--- AIM ---
Lines that contain the string "noise" are to be copied; leave out all others.

--- GIVEN DATA ---
○ ○ ○
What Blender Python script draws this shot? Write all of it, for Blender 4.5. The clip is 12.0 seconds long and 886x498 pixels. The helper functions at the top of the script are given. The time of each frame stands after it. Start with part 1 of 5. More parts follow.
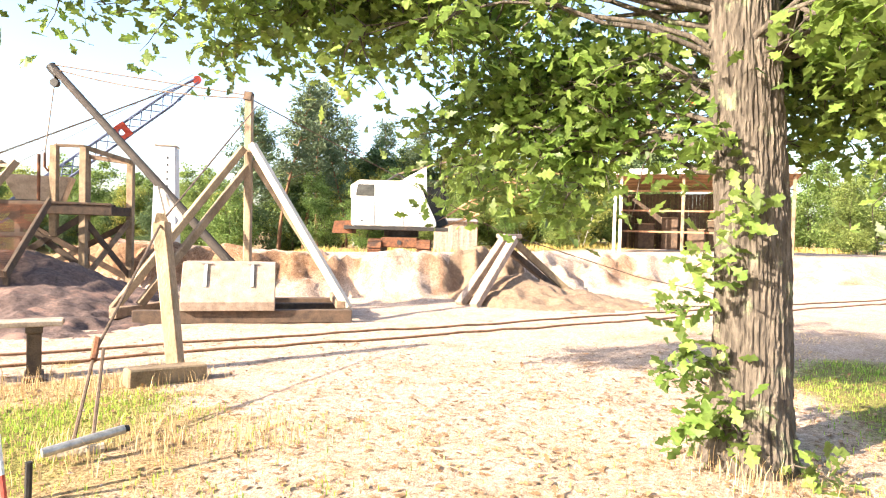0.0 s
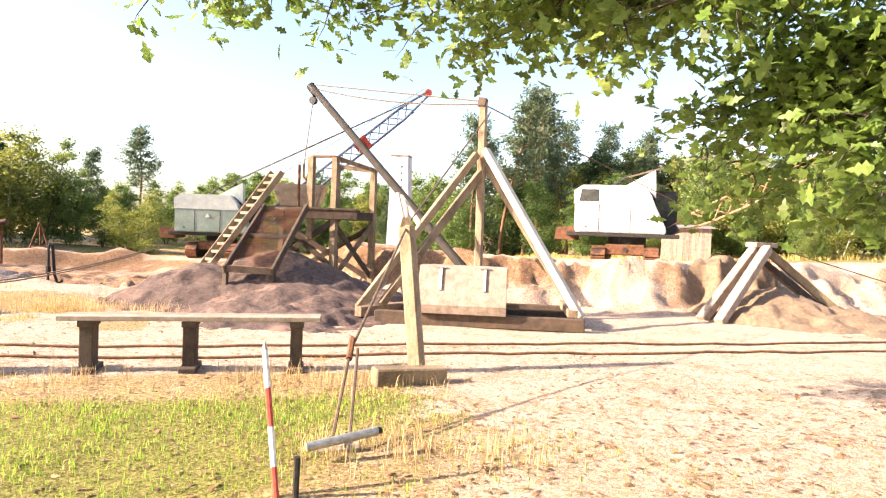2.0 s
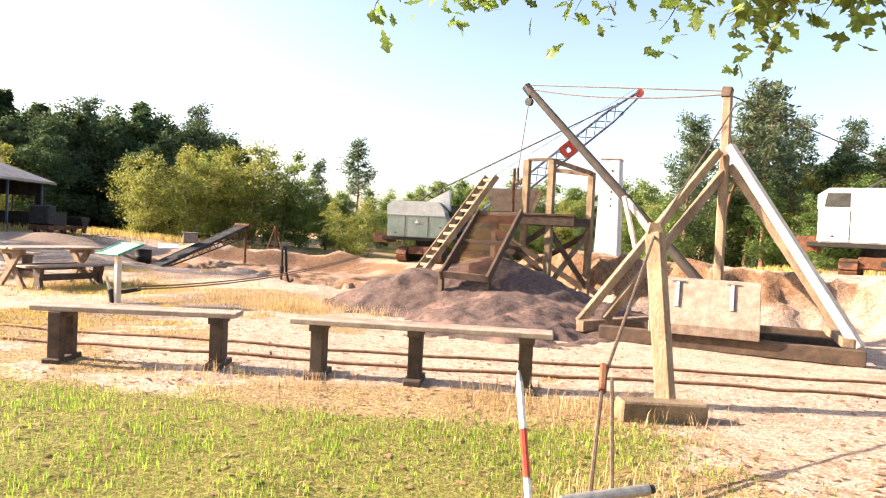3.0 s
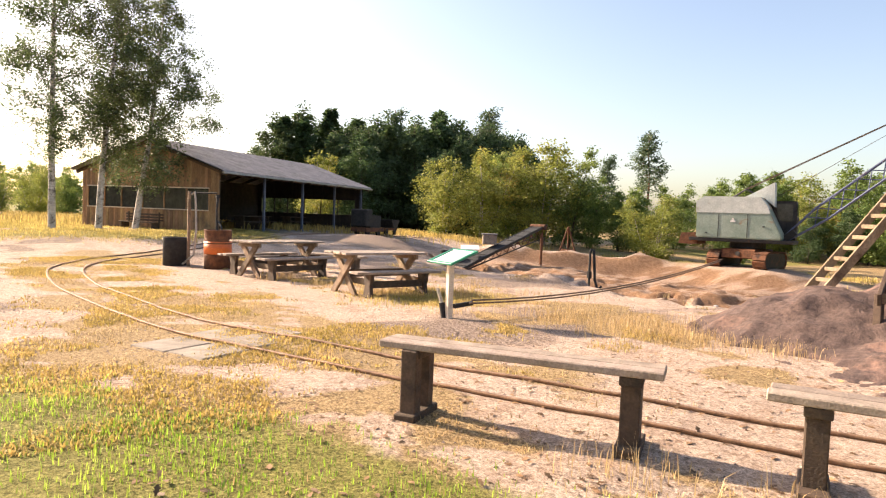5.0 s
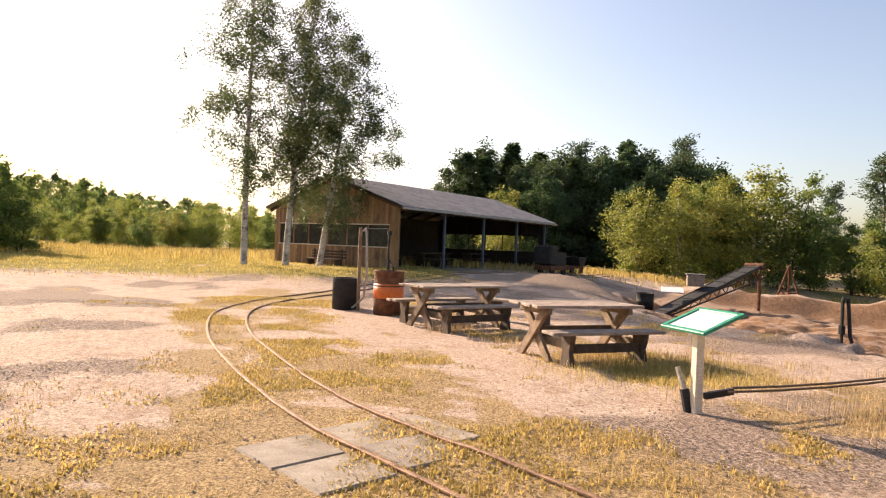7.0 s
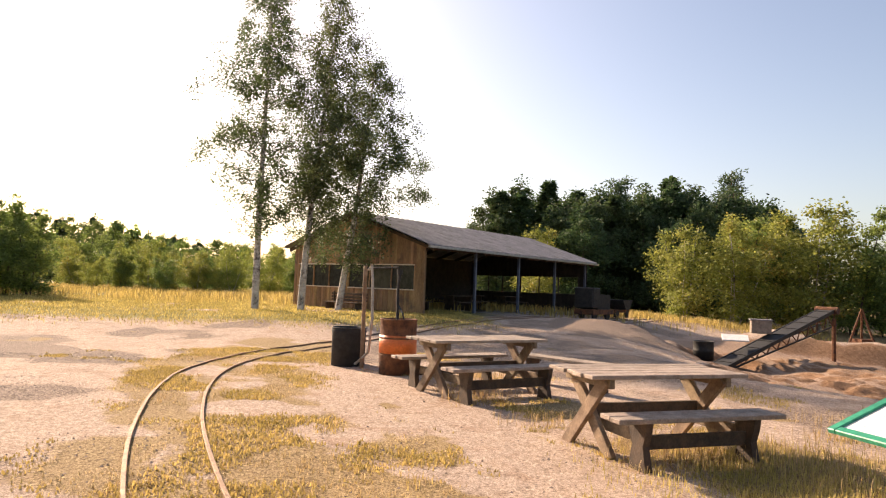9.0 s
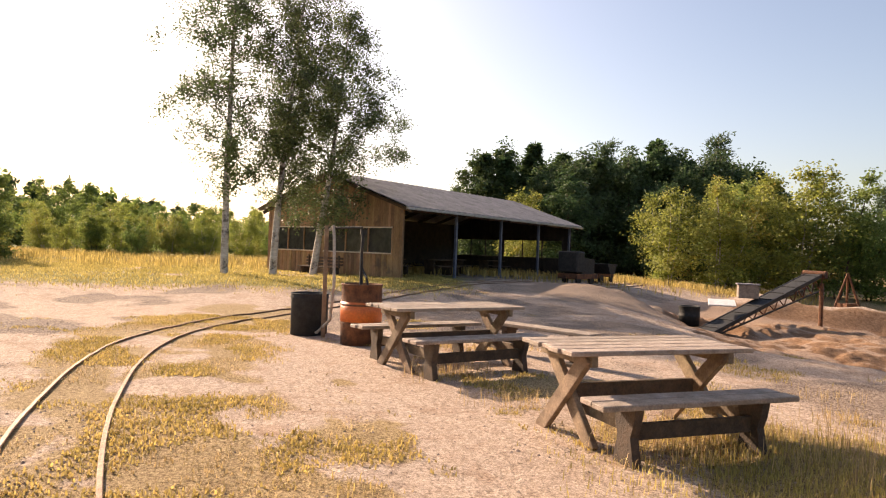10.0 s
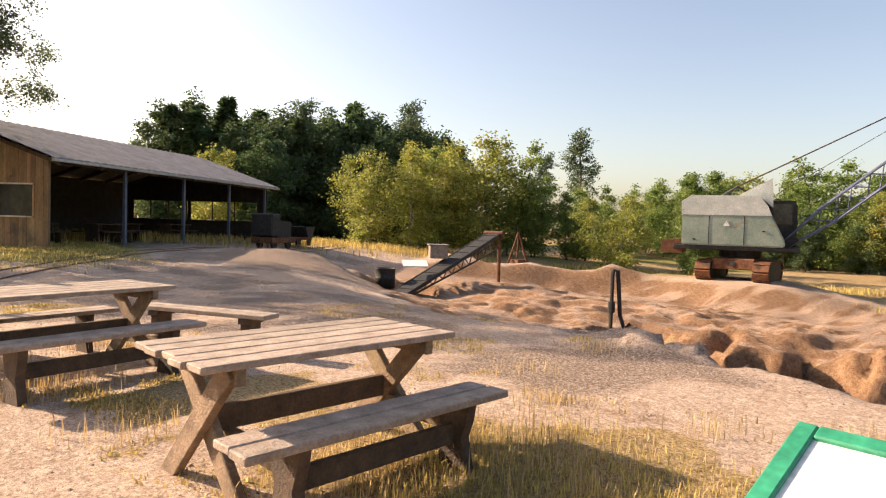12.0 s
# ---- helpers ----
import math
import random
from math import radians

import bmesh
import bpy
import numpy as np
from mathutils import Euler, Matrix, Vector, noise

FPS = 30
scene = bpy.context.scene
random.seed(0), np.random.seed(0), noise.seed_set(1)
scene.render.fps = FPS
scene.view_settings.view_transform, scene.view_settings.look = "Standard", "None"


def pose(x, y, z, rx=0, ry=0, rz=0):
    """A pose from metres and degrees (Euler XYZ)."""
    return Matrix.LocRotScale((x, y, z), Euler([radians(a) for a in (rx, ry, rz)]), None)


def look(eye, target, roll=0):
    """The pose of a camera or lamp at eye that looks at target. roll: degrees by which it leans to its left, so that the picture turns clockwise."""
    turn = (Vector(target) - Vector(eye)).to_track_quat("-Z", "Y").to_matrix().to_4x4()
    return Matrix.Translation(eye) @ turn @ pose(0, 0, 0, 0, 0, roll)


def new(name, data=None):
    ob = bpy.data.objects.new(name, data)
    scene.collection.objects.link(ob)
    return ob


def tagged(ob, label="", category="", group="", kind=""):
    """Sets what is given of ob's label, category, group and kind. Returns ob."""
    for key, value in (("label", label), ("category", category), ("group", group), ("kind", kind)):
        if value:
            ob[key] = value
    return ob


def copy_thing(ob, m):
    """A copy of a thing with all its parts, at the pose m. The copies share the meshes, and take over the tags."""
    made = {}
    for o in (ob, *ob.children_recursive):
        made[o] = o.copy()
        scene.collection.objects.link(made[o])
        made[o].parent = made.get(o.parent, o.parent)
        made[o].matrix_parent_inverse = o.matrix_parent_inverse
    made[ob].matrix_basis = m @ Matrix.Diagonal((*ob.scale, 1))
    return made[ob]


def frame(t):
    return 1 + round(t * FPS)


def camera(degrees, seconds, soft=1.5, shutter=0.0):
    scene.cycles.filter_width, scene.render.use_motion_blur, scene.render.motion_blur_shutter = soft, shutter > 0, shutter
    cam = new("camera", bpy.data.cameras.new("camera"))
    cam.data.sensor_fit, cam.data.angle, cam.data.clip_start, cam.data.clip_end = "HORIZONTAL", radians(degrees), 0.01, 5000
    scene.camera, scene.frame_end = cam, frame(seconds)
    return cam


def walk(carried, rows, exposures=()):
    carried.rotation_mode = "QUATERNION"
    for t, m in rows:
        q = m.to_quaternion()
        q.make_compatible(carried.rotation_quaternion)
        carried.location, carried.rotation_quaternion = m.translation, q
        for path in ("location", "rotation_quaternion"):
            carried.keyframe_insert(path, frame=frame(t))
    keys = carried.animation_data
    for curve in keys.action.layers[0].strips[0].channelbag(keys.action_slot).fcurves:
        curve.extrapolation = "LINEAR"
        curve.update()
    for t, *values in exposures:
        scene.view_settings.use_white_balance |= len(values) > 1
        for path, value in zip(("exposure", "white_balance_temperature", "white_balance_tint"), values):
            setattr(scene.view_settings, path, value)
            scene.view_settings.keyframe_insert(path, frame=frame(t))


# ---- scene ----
cam = camera(68.7, 12.0, soft=1.15)
PATH = [
    (0, (-0.286, 0.935, 1.472), (-0.298, 2.934, 1.42), 1.5),
    (0.5, (-0.399, 1.157, 1.483), (-0.806, 3.115, 1.43), 2.0),
    (1, (-0.449, 1.24, 1.471), (-0.984, 3.166, 1.425), 1.9),
    (1.5, (-0.518, 1.22, 1.467), (-1.167, 3.111, 1.429), 2.0),
    (2, (-0.597, 1.262, 1.456), (-1.258, 3.149, 1.402), 2.1),
    (2.5, (-0.866, 1.461, 1.434), (-1.867, 3.191, 1.361), 2.2),
    (2.7, (-1.002, 1.577, 1.44), (-2.105, 3.244, 1.372), 2.5),
    (4.3, (-2.803, 2.265, 1.35), (-4.299, 3.589, 1.27), 2.4),
    (4.5, (-3.05, 2.287, 1.411), (-4.64, 3.496, 1.306), 2.4),
    (5, (-3.776, 2.457, 1.427), (-5.519, 3.433, 1.33), 2.2),
    (5.5, (-4.374, 2.682, 1.43), (-6.197, 3.499, 1.334), 2.5),
    (6, (-5.019, 2.882, 1.435), (-6.899, 3.558, 1.343), 2.8),
    (6.5, (-5.663, 3.085, 1.445), (-7.588, 3.62, 1.343), 2.3),
    (7.5, (-6.961, 3.383, 1.515), (-8.919, 3.787, 1.584), 2.4),
    (9.3, (-9.148, 4.223, 1.489), (-11.114, 4.57, 1.606), 2.1),
    (9.5, (-9.358, 4.316, 1.486), (-11.318, 4.697, 1.595), 2.4),
    (10, (-9.791, 4.528, 1.458), (-11.751, 4.923, 1.468), 2.1),
    (10.5, (-10.162, 4.746, 1.451), (-12.111, 5.194, 1.439), 2.3),
    (11, (-10.566, 4.967, 1.419), (-12.486, 5.519, 1.323), 2.1),
    (11.5, (-10.879, 5.238, 1.428), (-12.724, 6.007, 1.343), 1.9),
    (12, (-11.252, 5.512, 1.453), (-12.843, 6.723, 1.379), 1.7),
]
EXPOSURES = [(0, 2.4, 6400, 12), (0.8, 2.35, 6500, 14), (1.5, 2.25, 6700, 16), (2.7, 2.1, 6800, 17), (4.3, 1.65, 7000, 18), (5.5, 1.6, 7100, 18), (6.5, 1.4, 7150, 19), (7.5, 1.25, 7250, 20), (10.5, 1.2, 7400, 20), (12, 1.42, 7500, 19)]
walk(cam, [(t, look(eye, target, roll)) for t, eye, target, roll in PATH], EXPOSURES)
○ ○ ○
--- EXERCISE SOLUTION ---
from mathutils import Euler, Matrix, Vector, noise
random.seed(0), np.random.seed(0), noise.seed_set(1)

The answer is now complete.